● What needs to be done: Print the listing as it stands, omitting all images.

━━━

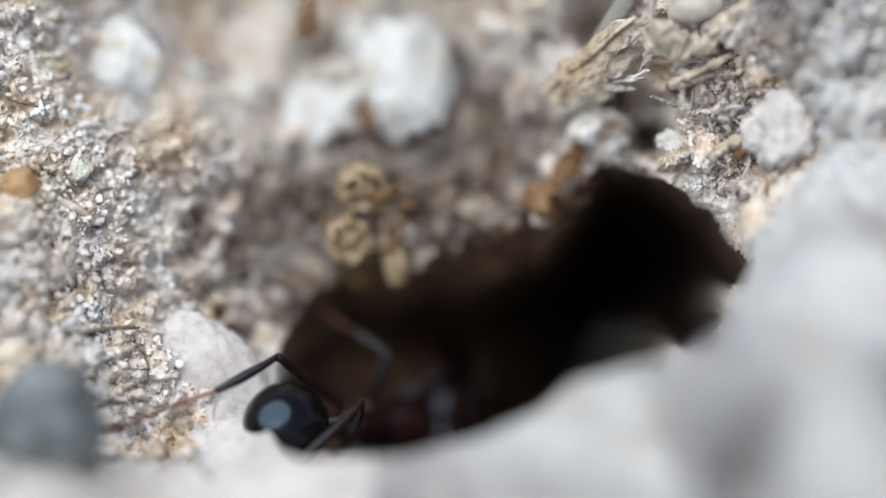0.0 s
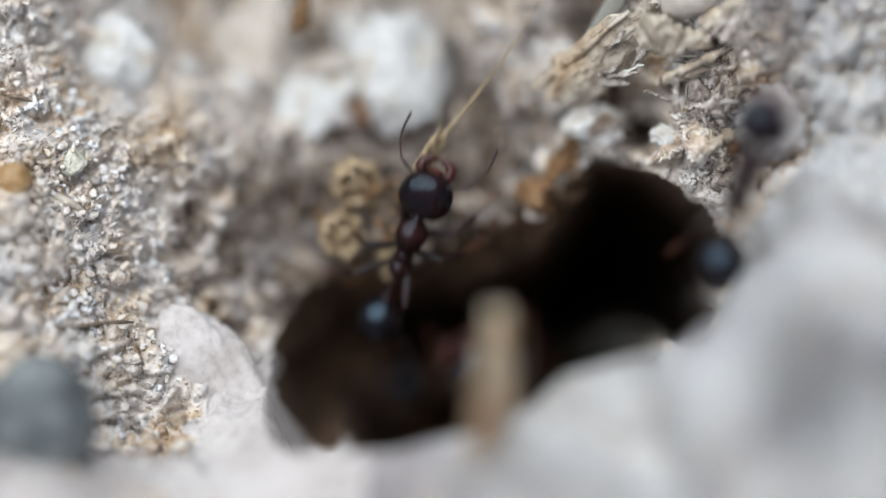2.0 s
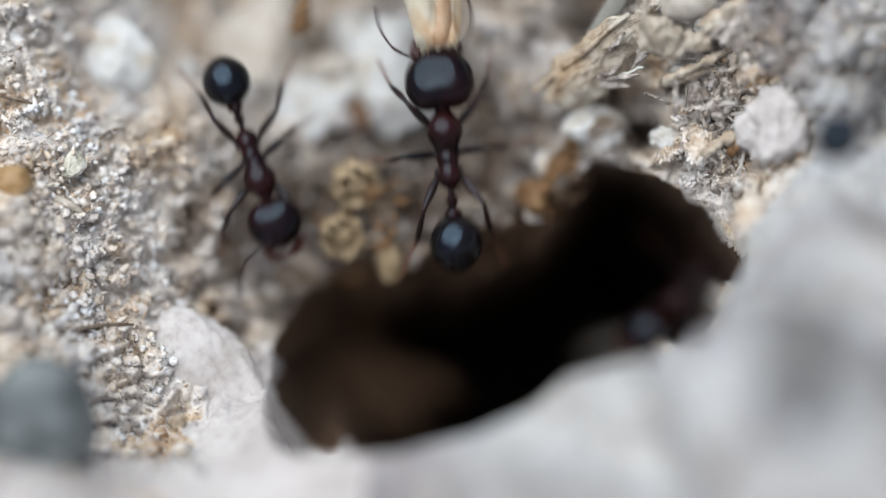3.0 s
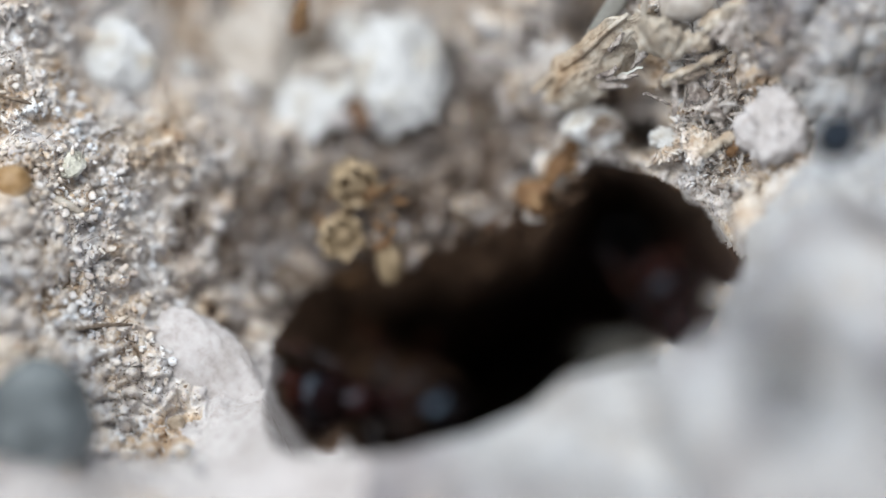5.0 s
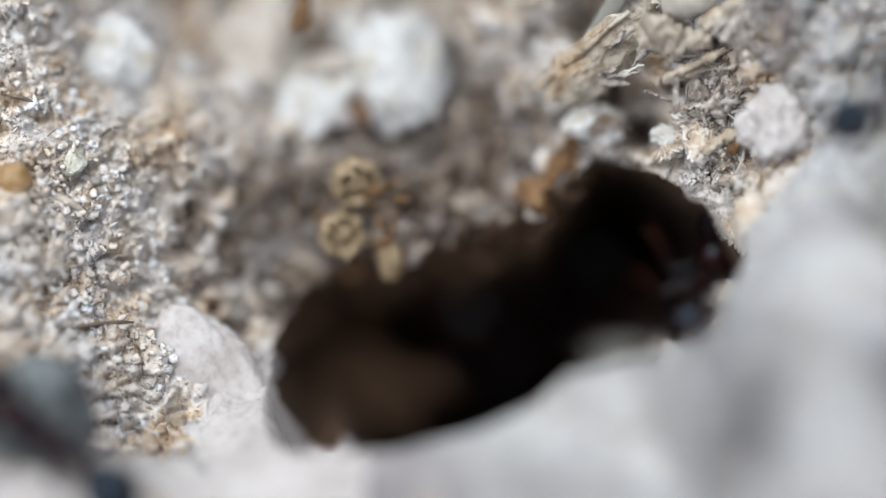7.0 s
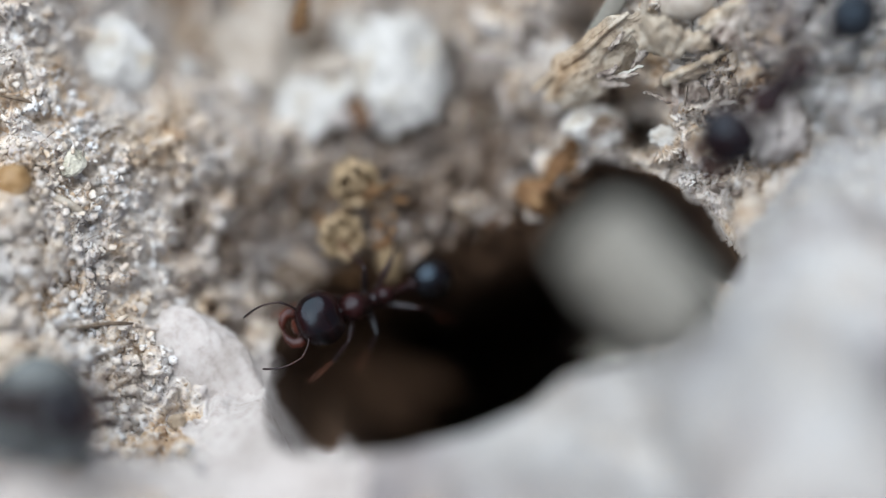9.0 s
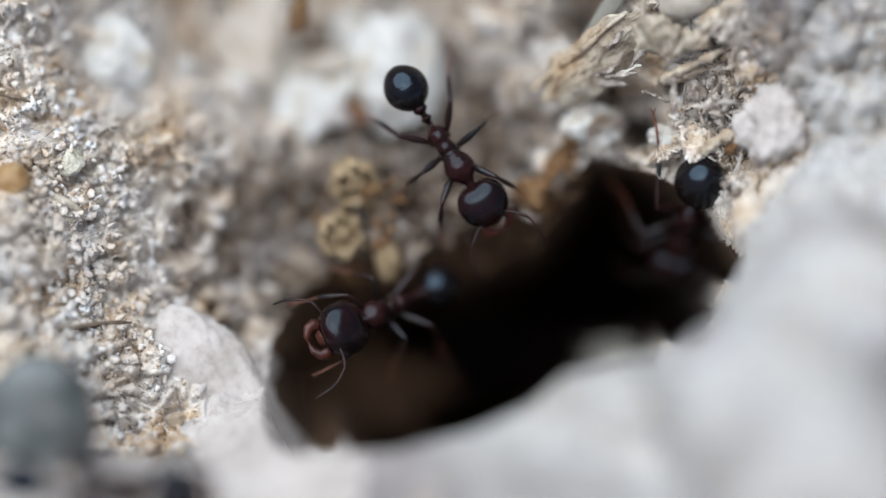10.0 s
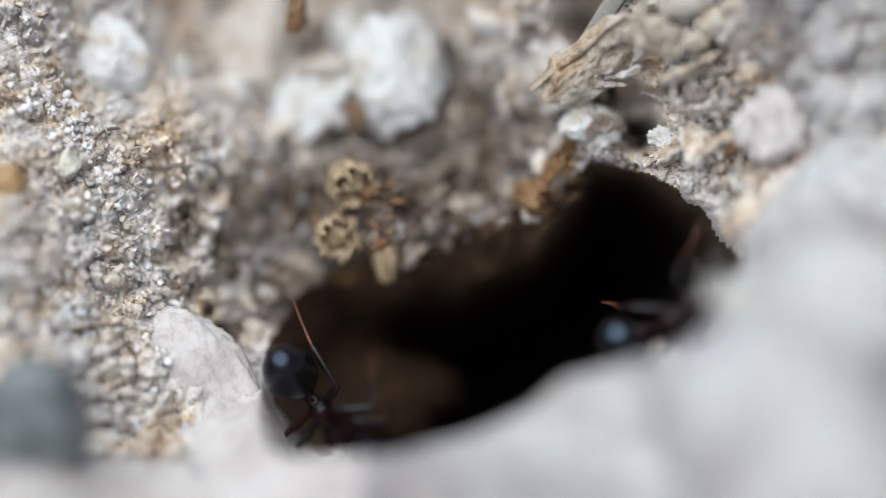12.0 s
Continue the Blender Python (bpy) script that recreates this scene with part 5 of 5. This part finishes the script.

━━━

● Answer to this task:
0.0 s
2.0 s
3.0 s
5.0 s
7.0 s
9.0 s
10.0 s
12.0 s
Continue the Blender Python (bpy) script that recreates this scene with part 5 of 5. This part finishes the script.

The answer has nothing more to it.